-- Task requirements --
The lines from the top of the material through the line with "what is given" are to be set down exactly. Leave the pictures out.

-- Data section --
--- Start ---
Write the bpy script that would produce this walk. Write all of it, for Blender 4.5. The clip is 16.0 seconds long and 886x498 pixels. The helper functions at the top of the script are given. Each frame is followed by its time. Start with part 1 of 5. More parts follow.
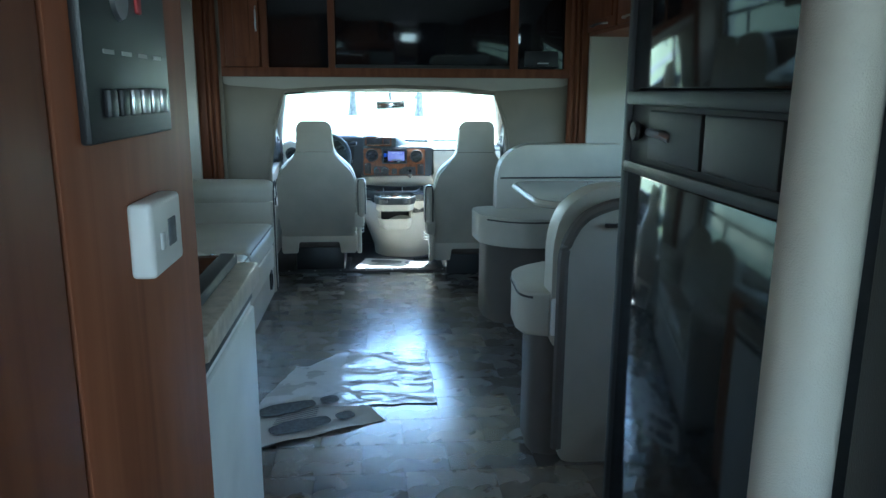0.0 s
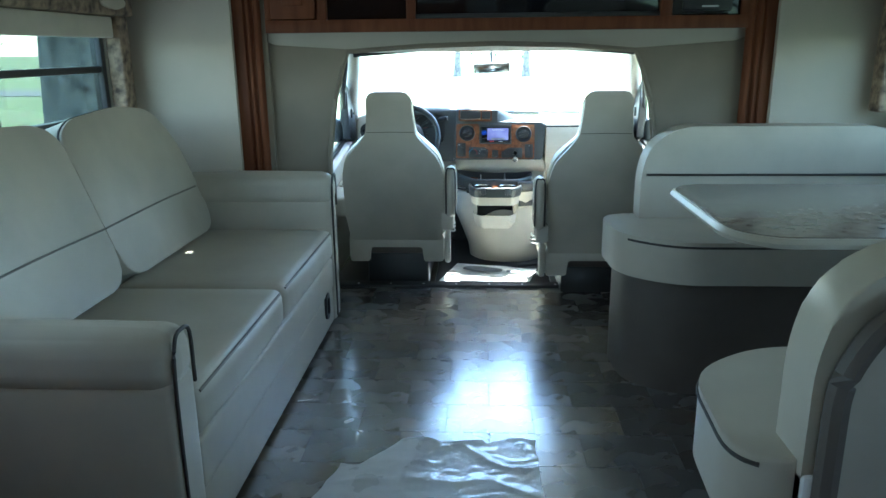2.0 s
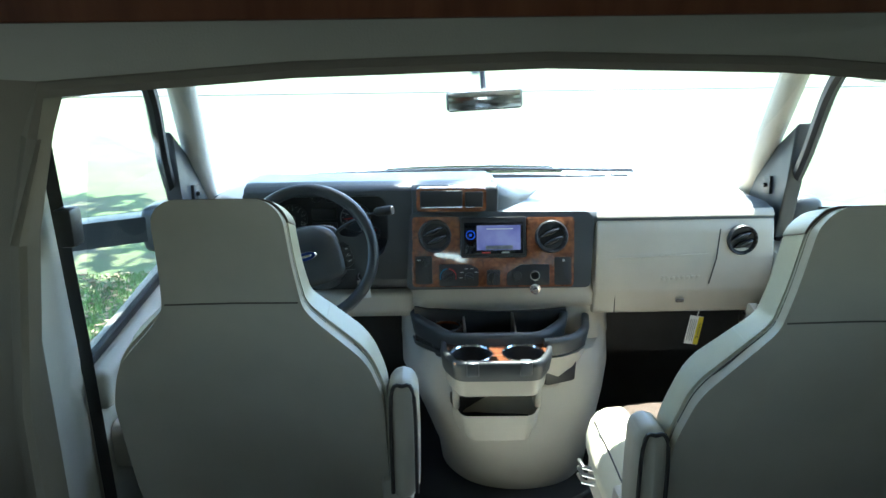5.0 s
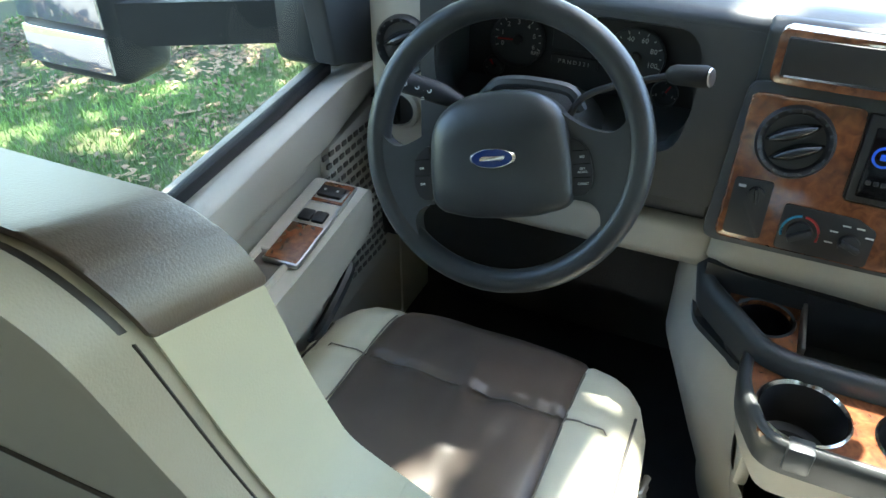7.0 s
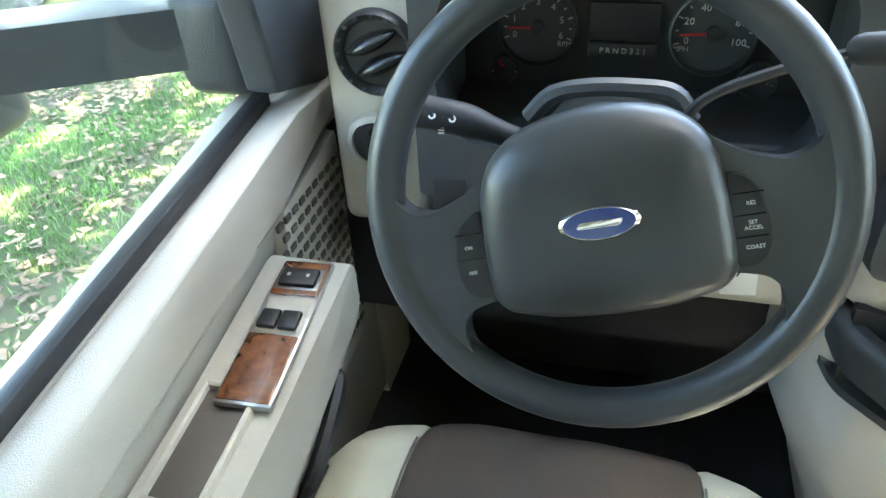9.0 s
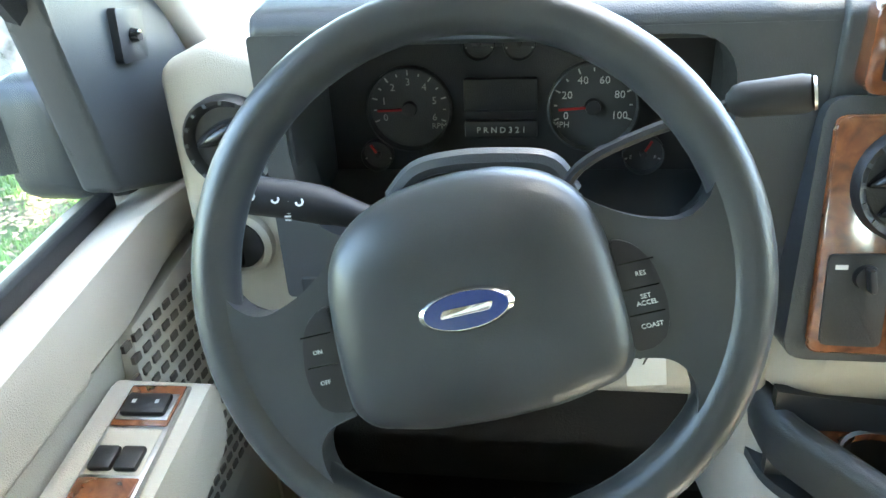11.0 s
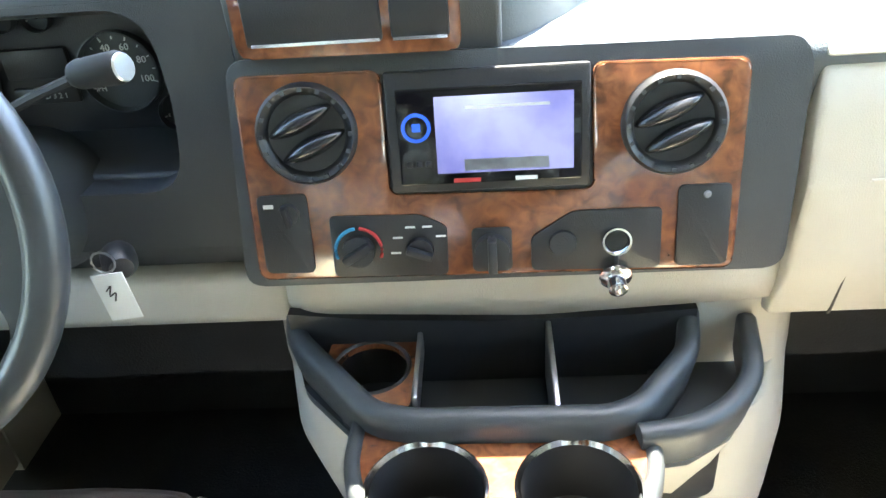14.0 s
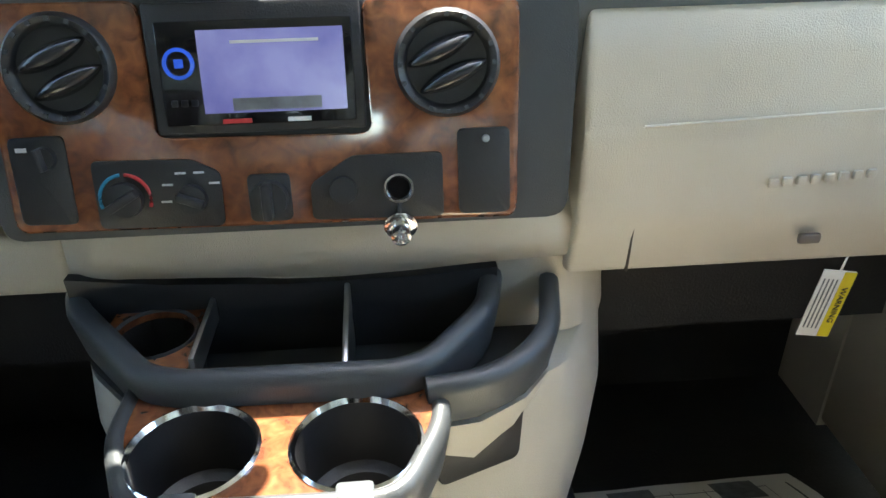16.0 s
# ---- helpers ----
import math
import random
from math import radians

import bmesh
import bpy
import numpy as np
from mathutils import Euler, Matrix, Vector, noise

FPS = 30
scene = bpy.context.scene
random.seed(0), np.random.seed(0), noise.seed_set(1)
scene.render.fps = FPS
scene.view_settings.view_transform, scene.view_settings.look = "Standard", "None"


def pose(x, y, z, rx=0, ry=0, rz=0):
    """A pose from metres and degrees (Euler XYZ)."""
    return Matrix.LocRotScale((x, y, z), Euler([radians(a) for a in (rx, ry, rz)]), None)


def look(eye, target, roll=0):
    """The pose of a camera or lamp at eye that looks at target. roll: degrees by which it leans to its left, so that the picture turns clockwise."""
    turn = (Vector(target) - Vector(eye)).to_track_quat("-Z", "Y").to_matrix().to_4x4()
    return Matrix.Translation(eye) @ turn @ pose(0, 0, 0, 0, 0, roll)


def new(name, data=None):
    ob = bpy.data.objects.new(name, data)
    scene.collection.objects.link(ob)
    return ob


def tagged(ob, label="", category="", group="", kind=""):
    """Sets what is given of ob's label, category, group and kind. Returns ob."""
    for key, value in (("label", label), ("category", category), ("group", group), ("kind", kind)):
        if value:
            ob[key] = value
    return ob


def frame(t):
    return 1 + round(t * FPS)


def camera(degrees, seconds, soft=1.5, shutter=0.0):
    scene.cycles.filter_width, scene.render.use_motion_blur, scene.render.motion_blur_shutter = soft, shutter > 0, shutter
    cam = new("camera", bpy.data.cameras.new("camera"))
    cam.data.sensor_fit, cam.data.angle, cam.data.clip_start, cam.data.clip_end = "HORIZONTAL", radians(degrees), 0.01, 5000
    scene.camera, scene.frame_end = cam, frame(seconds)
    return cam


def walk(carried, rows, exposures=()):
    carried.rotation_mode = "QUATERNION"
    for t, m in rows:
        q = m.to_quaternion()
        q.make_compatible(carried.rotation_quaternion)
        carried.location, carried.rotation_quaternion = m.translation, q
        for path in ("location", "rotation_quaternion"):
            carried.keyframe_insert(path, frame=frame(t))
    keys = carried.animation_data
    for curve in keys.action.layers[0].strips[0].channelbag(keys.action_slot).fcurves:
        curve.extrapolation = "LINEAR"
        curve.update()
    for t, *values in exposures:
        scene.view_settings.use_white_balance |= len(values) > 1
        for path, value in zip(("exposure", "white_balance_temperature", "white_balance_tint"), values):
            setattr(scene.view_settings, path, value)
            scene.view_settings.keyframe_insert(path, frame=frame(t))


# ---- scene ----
--- End ---
-- Reply --
Write the bpy script that would produce this walk. Write all of it, for Blender 4.5. The clip is 16.0 seconds long and 886x498 pixels. The helper functions at the top of the script are given. Each frame is followed by its time. Start with part 1 of 5. More parts follow.
0.0 s
2.0 s
5.0 s
7.0 s
9.0 s
11.0 s
14.0 s
16.0 s
# ---- helpers ----
import math
import random
from math import radians

import bmesh
import bpy
import numpy as np
from mathutils import Euler, Matrix, Vector, noise

FPS = 30
scene = bpy.context.scene
random.seed(0), np.random.seed(0), noise.seed_set(1)
scene.render.fps = FPS
scene.view_settings.view_transform, scene.view_settings.look = "Standard", "None"


def pose(x, y, z, rx=0, ry=0, rz=0):
    """A pose from metres and degrees (Euler XYZ)."""
    return Matrix.LocRotScale((x, y, z), Euler([radians(a) for a in (rx, ry, rz)]), None)


def look(eye, target, roll=0):
    """The pose of a camera or lamp at eye that looks at target. roll: degrees by which it leans to its left, so that the picture turns clockwise."""
    turn = (Vector(target) - Vector(eye)).to_track_quat("-Z", "Y").to_matrix().to_4x4()
    return Matrix.Translation(eye) @ turn @ pose(0, 0, 0, 0, 0, roll)


def new(name, data=None):
    ob = bpy.data.objects.new(name, data)
    scene.collection.objects.link(ob)
    return ob


def tagged(ob, label="", category="", group="", kind=""):
    """Sets what is given of ob's label, category, group and kind. Returns ob."""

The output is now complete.